Scripts that build animated scenes
*-*-*

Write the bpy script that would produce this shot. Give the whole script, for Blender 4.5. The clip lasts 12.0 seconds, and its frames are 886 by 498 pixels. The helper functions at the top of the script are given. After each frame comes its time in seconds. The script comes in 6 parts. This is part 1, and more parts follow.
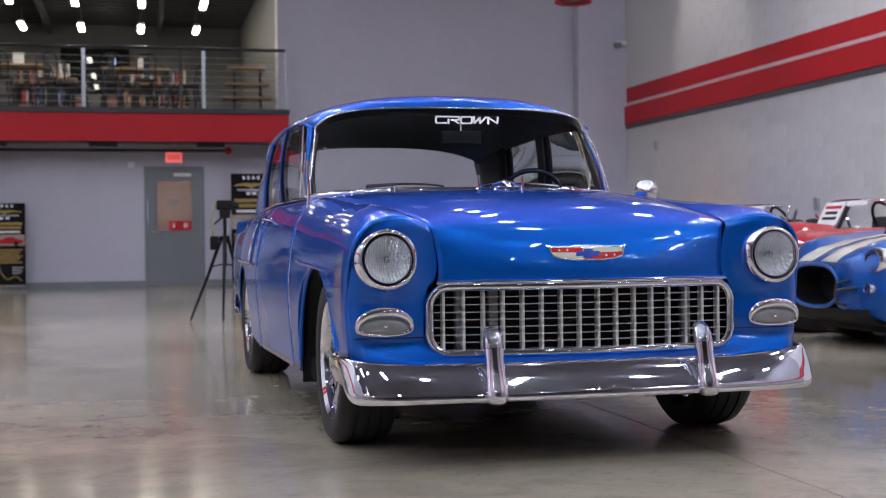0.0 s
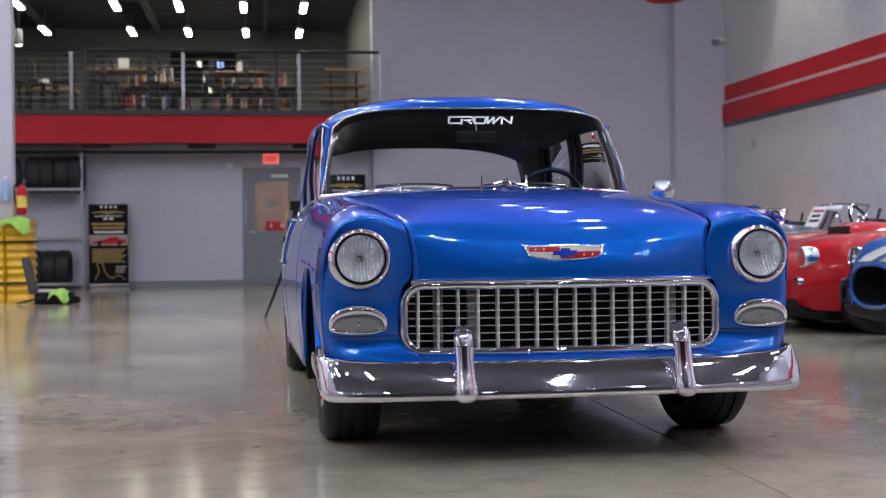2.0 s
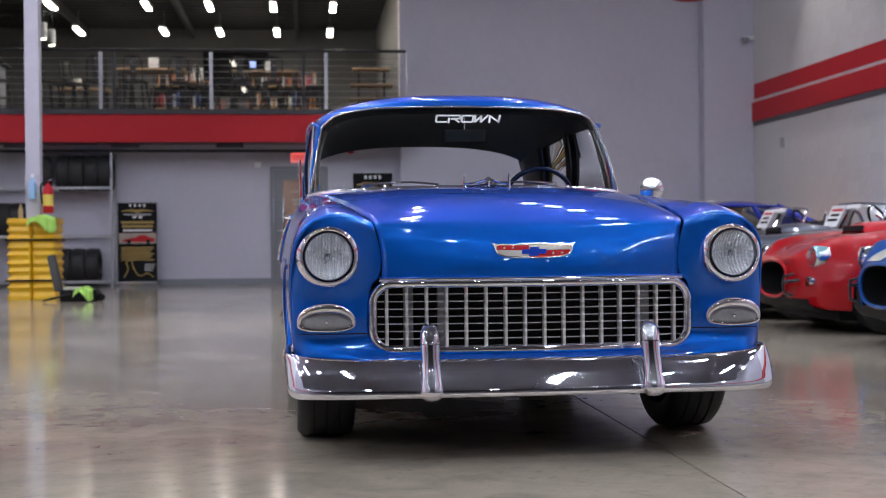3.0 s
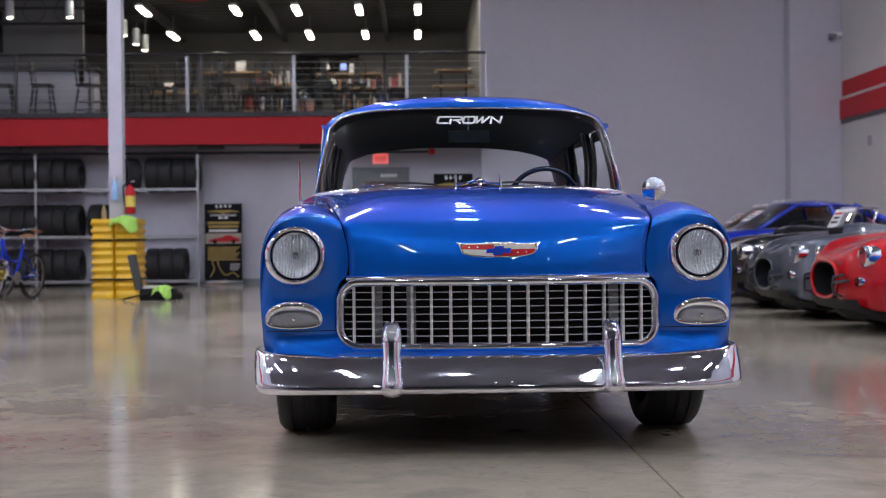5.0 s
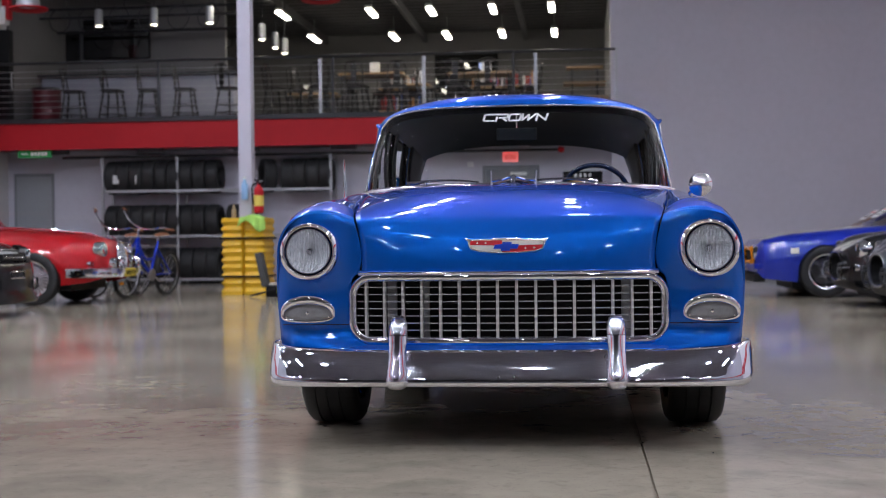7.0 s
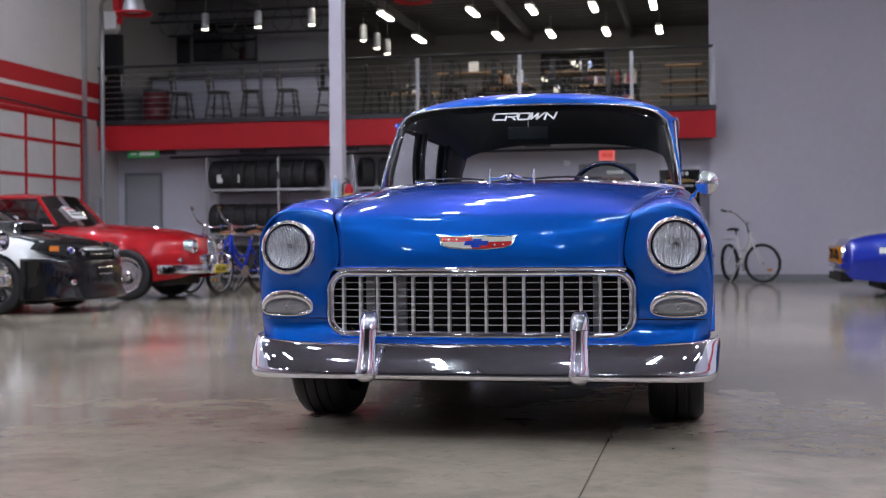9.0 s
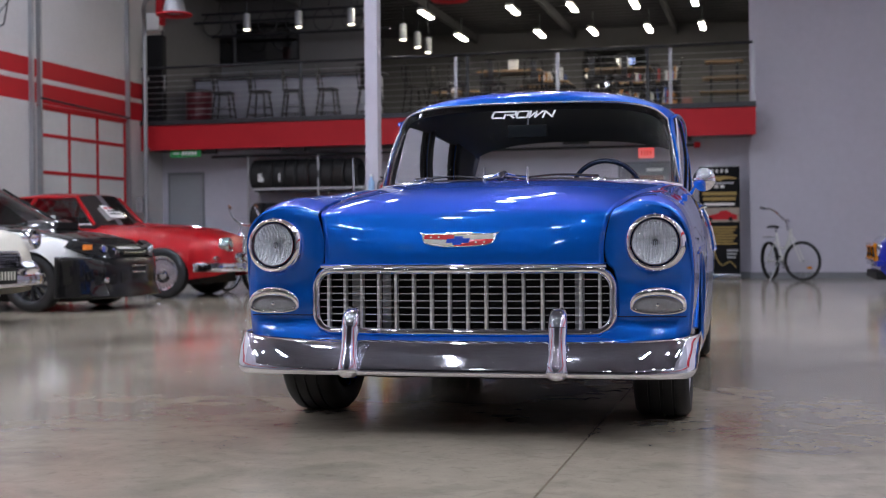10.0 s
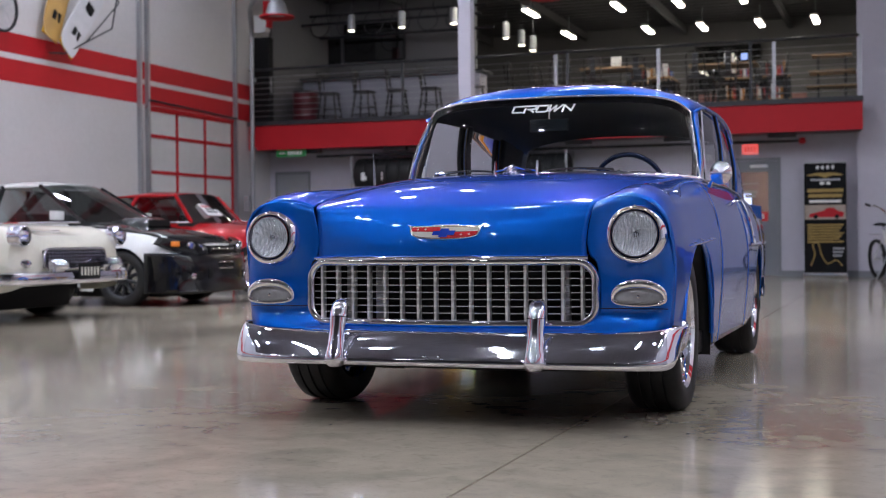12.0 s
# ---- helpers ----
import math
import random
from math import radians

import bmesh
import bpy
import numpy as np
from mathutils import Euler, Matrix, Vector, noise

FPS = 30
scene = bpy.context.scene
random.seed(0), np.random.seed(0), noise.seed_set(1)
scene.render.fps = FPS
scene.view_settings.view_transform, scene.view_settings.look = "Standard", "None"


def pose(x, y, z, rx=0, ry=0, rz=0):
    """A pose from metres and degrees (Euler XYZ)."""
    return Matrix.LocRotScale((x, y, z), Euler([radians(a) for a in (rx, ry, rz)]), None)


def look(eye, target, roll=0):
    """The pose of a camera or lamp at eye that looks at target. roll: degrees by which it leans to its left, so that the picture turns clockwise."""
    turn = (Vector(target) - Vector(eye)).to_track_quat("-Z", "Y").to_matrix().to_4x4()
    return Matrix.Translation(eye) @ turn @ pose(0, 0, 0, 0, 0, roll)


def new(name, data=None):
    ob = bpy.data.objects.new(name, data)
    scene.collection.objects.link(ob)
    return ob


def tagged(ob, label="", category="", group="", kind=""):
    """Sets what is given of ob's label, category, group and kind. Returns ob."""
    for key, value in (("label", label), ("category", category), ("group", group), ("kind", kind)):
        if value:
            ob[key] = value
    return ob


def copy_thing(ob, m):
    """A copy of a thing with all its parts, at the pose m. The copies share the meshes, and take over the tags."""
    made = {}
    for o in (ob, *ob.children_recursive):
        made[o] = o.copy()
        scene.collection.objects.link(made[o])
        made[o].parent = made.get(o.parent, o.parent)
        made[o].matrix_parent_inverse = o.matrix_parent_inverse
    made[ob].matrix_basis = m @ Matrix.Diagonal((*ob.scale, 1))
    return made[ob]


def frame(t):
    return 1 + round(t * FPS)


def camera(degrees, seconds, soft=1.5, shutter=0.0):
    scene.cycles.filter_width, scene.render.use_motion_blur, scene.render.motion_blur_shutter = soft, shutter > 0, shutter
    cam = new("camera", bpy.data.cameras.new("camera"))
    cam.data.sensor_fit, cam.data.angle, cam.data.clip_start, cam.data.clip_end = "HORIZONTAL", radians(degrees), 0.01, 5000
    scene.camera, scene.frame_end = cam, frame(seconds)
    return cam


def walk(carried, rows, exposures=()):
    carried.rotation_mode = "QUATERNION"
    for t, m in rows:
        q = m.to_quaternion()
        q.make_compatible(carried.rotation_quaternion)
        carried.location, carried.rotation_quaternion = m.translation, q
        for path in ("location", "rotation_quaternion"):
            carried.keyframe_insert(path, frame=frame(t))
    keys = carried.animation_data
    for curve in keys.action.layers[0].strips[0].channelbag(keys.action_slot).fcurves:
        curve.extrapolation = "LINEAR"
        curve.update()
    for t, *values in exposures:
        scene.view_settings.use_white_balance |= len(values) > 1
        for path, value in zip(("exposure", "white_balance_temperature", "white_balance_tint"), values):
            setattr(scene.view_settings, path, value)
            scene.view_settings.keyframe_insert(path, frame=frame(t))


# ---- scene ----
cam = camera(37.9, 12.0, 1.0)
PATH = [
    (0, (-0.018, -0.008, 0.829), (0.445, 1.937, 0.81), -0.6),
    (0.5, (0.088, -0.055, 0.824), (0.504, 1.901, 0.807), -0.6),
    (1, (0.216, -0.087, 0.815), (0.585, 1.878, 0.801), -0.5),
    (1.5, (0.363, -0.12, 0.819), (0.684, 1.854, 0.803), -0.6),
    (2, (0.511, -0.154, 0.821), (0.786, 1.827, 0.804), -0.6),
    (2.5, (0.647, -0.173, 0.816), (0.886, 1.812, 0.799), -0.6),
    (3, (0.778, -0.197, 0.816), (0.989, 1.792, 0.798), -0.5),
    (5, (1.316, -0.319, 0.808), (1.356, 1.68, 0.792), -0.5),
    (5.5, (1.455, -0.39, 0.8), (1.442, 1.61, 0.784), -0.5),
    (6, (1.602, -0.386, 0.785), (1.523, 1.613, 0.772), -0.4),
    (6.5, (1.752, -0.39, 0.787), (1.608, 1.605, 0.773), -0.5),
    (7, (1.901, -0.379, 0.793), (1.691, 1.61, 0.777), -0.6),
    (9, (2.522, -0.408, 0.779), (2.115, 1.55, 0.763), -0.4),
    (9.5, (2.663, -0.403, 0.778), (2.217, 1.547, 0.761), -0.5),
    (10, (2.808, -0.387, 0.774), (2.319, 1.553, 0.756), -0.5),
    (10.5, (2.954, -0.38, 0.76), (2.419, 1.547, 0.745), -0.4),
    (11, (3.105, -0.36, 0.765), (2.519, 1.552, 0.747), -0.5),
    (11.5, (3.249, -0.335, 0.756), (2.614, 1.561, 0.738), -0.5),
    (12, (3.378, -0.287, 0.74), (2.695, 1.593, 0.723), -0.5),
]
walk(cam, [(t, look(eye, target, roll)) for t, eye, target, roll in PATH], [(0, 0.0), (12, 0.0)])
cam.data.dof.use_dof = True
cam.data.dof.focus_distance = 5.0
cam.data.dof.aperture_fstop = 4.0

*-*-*

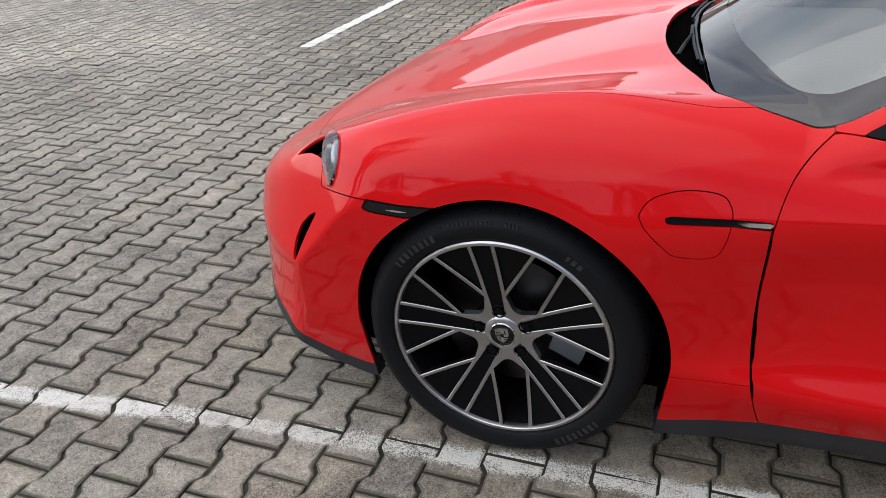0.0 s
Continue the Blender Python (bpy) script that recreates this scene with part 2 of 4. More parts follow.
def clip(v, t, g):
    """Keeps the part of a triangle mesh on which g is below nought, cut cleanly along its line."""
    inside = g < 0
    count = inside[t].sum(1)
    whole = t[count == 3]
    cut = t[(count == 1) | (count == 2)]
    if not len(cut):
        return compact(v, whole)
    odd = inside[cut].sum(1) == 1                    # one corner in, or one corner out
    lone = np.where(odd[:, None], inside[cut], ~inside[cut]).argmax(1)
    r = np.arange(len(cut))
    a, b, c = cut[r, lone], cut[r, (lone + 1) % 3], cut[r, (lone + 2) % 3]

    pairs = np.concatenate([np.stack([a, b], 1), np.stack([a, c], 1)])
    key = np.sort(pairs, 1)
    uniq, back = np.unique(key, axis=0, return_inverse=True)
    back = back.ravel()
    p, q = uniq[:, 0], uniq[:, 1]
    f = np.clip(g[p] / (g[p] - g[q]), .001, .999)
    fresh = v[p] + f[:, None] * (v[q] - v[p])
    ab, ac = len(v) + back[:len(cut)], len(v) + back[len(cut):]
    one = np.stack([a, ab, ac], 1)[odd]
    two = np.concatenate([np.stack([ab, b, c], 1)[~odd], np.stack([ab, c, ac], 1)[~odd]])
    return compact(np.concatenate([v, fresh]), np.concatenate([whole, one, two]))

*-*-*

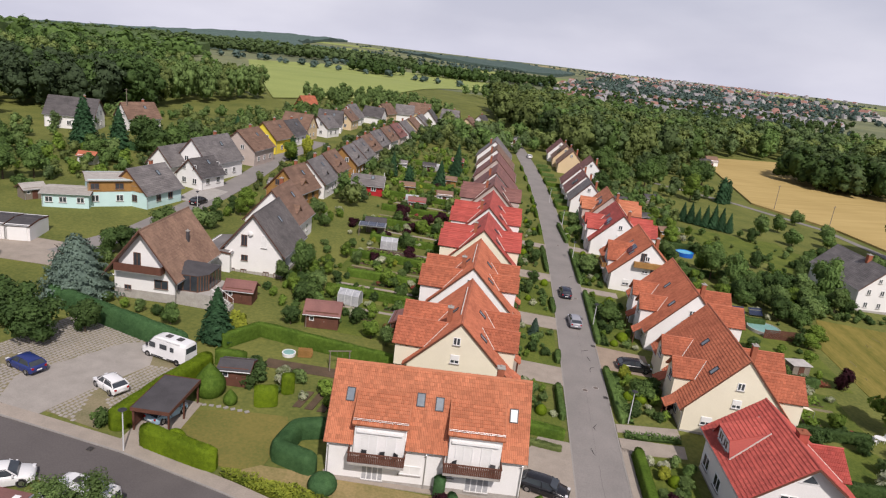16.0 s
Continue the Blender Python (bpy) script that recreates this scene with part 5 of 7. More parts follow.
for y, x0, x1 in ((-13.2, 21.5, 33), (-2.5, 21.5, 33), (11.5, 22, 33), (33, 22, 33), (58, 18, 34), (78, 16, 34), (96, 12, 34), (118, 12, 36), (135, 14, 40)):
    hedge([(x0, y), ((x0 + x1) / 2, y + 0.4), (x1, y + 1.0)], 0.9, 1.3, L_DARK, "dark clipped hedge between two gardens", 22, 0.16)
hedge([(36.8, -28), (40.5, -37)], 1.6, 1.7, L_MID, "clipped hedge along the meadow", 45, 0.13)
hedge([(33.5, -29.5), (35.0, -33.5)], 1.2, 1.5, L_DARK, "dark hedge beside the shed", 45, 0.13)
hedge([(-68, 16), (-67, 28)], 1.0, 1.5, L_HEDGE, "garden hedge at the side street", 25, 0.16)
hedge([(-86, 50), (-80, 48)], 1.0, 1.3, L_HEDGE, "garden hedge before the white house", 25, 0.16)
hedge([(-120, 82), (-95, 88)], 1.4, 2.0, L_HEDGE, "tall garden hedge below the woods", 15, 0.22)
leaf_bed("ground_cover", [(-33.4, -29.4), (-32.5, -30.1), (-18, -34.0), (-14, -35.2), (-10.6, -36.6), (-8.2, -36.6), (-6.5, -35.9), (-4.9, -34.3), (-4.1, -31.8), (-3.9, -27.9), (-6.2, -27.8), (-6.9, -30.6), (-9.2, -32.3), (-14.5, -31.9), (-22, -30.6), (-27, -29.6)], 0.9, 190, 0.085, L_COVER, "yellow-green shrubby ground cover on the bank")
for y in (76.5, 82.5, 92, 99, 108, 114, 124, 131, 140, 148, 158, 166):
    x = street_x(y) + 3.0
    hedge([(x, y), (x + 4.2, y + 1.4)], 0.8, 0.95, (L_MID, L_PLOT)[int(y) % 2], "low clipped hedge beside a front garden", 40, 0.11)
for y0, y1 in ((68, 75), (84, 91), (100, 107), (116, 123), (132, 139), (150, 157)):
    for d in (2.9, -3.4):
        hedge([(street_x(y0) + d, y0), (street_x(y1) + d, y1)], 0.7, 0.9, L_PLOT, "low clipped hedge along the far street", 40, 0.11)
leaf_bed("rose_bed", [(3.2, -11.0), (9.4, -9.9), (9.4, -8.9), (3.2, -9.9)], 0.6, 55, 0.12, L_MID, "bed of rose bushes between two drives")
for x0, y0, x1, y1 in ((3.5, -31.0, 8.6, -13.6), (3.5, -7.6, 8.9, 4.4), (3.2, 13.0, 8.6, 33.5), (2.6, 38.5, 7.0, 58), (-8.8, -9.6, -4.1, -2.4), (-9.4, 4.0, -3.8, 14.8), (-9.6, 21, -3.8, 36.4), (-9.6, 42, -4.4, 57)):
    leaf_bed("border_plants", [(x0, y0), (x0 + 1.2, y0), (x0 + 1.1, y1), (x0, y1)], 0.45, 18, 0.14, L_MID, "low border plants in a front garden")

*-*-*

**Problem**
Set down exactly the lines from the line that contains "scene.view_settings.use_white_balance |= len(values)" to the line that contains "scene.view_settings.keyframe_insert(path, frame=frame(t))", both lines included, and nothing more.

**Output**
        scene.view_settings.use_white_balance |= len(values) > 1
        for path, value in zip(("exposure", "white_balance_temperature", "white_balance_tint"), values):
            setattr(scene.view_settings, path, value)
            scene.view_settings.keyframe_insert(path, frame=frame(t))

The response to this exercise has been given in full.